## [EXERCISE DETAILS]
Your task is to write out the complete listing exactly as it is shown.

## [INFORMATION SHOWN]
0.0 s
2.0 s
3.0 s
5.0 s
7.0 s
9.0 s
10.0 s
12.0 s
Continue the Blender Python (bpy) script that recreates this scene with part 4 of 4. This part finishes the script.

## [ANSWER]
0.0 s
2.0 s
3.0 s
5.0 s
7.0 s
9.0 s
10.0 s
12.0 s
Continue the Blender Python (bpy) script that recreates this scene with part 4 of 4. This part finishes the script.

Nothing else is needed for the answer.